A few months back, a friend of ours returned from a cross-country trip. He had attended a phonograph and record show while away and was having his purchases shipped to his home. One of the lots he bought was a box of “shavers”: heavily molded cylinders, too damaged to be played or enjoyed, and generally so noisy you can’t even make out what is on them. Some collectors will pick these up and shave them down to pristine brown wax and use them for new recordings. You can usually get these for a few bucks apiece.
Well, the box was not packed very well, and when it arrived, most of the contents were smashed to bits. A couple survived. On close inspection, one of them looked to have a bit more modulation than David remembered. Hopeful, he transferred it and sent us the audio file and asked if we could make out what it is.
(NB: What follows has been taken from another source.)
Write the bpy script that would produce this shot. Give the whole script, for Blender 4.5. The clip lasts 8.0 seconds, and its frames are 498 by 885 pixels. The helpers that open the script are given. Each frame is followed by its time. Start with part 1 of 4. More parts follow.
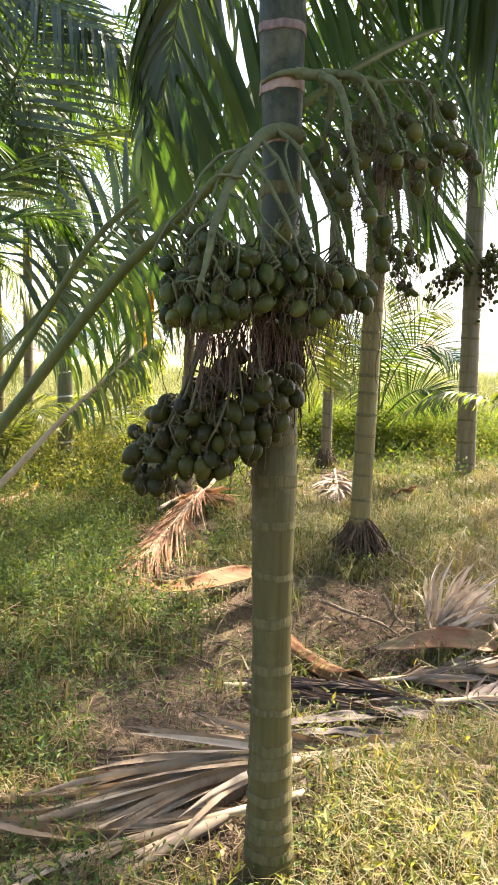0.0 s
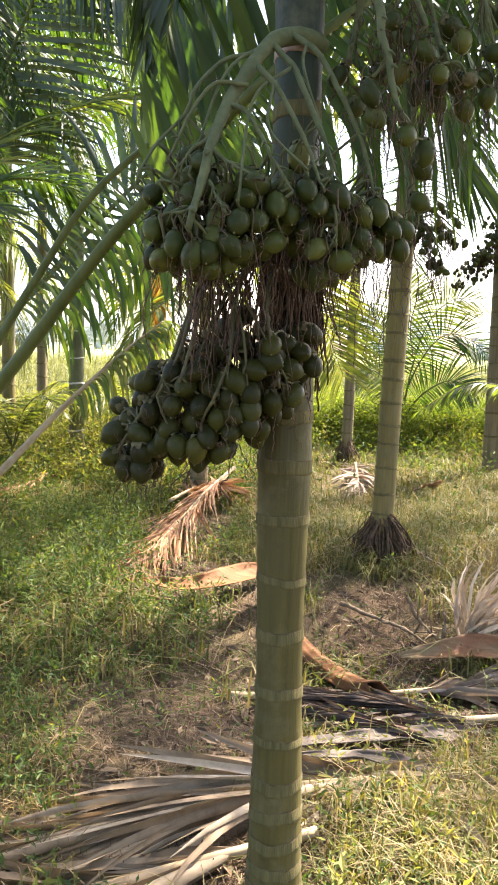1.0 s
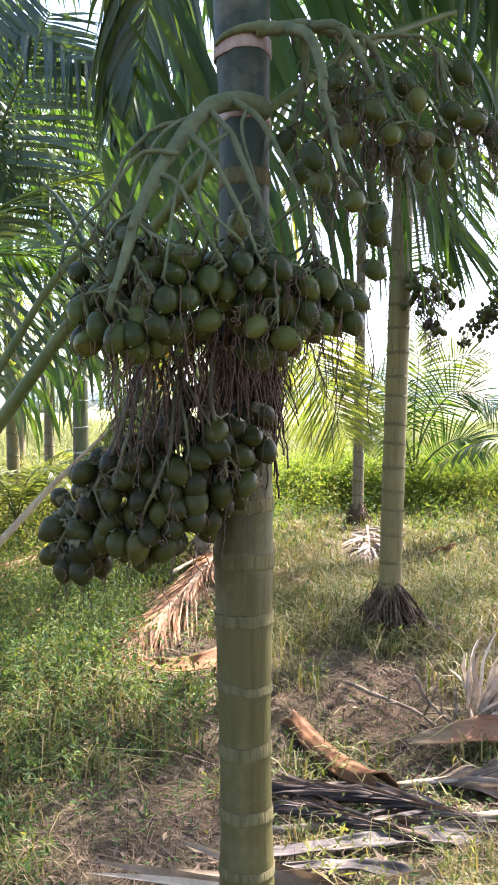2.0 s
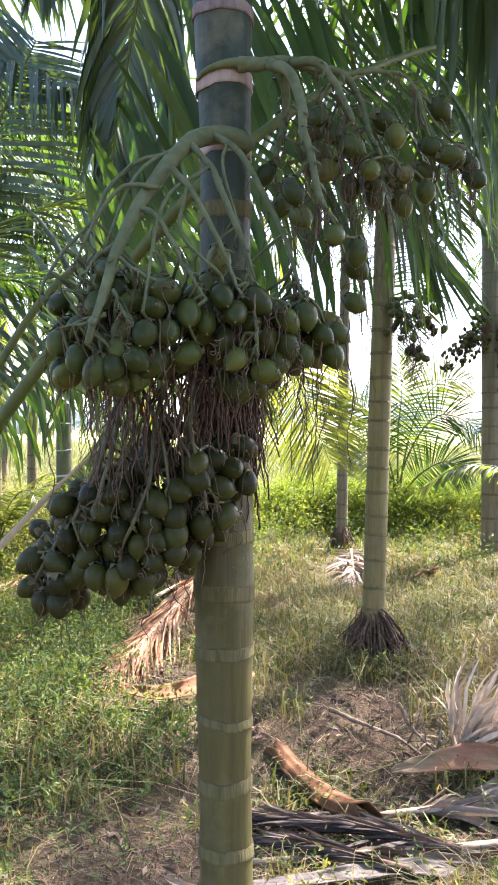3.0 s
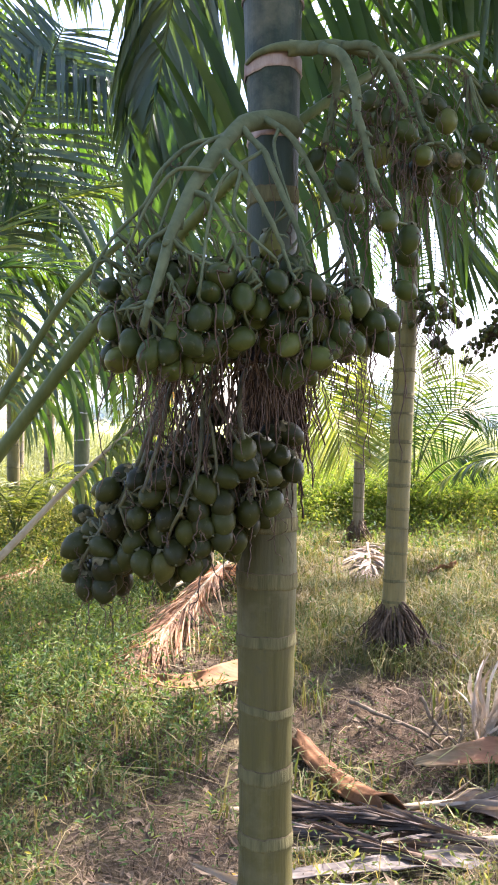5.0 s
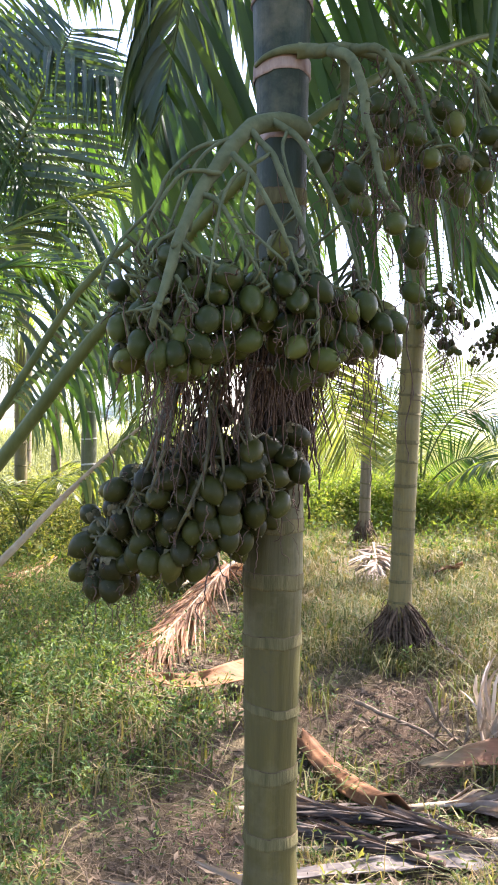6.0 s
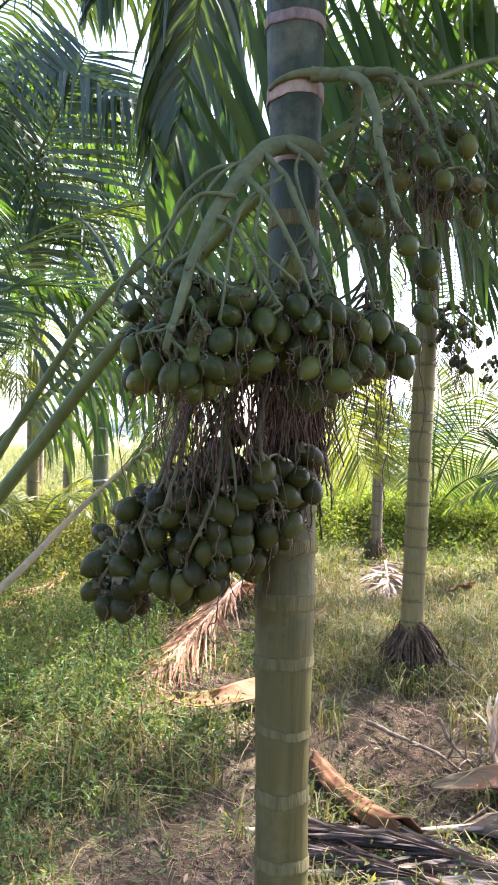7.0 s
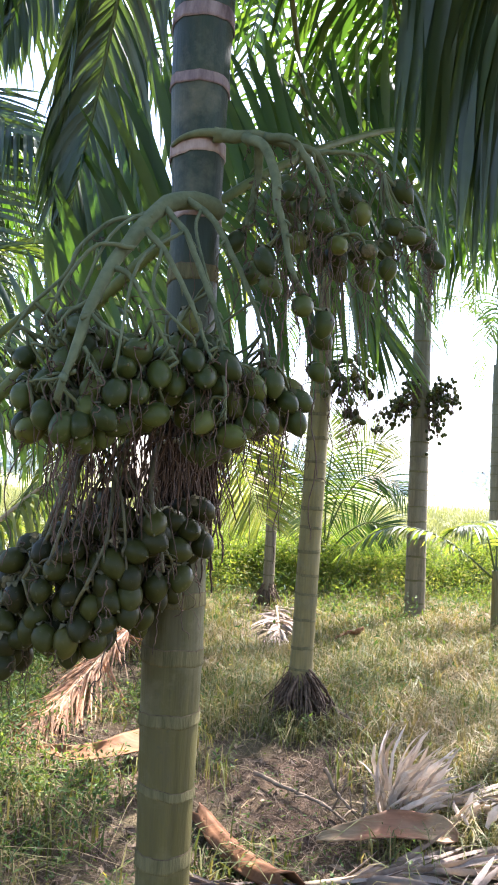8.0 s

After some work, we got it, and it’s something we’ll be using on an upcoming project. Now, we’re asking you to join in the sleuthing fun. Here’s the first half of the record. Can you tell what this is?
A couple of hints. First of all, it’s commercial brown wax, so it can’t be any later than about 1902, but 1890s is more likely.
Secondly, you might want to be sitting down in case you do figure it out….
2 thoughts on “The Big Sleuth”
This cylinder is a Columbia brown wax cylinder from around c.1893-96, as from what I heard from the announcement, I heard ” record taken for the Columbia Phonograph Company of Washington D.C.” That’s all I got for now.
And it’s also a quartette record, by what quartette, I don’t know, but it’s certainly a minstrel song from the dialect heard by one of the lead singers.